_TASK TO CARRY OUT_
Search the listing for "part" and copy every line where it appears.

-- START RECORDED DATA --

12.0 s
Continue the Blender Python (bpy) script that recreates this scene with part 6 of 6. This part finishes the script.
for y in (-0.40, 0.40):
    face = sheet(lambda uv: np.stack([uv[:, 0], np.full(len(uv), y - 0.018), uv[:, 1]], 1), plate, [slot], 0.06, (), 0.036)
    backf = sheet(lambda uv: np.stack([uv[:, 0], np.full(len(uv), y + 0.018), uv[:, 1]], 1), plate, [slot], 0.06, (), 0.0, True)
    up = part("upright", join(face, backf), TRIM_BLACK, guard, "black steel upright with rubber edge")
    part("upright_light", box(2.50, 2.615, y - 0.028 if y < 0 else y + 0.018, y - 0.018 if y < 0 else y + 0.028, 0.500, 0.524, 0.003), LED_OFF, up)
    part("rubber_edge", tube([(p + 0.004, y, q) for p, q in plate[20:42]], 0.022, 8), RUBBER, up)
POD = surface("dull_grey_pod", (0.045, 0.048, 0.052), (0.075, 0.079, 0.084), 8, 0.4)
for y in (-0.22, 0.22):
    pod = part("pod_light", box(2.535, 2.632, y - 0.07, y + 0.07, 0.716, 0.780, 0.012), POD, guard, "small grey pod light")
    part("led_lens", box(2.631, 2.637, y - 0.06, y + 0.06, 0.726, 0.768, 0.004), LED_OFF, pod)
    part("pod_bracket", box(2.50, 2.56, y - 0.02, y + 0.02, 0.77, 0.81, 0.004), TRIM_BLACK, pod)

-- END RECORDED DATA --

_ANSWER FOR THE TASK_
Continue the Blender Python (bpy) script that recreates this scene with part 6 of 6. This part finishes the script.
    up = part("upright", join(face, backf), TRIM_BLACK, guard, "black steel upright with rubber edge")
    part("upright_light", box(2.50, 2.615, y - 0.028 if y < 0 else y + 0.018, y - 0.018 if y < 0 else y + 0.028, 0.500, 0.524, 0.003), LED_OFF, up)
    part("rubber_edge", tube([(p + 0.004, y, q) for p, q in plate[20:42]], 0.022, 8), RUBBER, up)
    pod = part("pod_light", box(2.535, 2.632, y - 0.07, y + 0.07, 0.716, 0.780, 0.012), POD, guard, "small grey pod light")
    part("led_lens", box(2.631, 2.637, y - 0.06, y + 0.06, 0.726, 0.768, 0.004), LED_OFF, pod)
    part("pod_bracket", box(2.50, 2.56, y - 0.02, y + 0.02, 0.77, 0.81, 0.004), TRIM_BLACK, pod)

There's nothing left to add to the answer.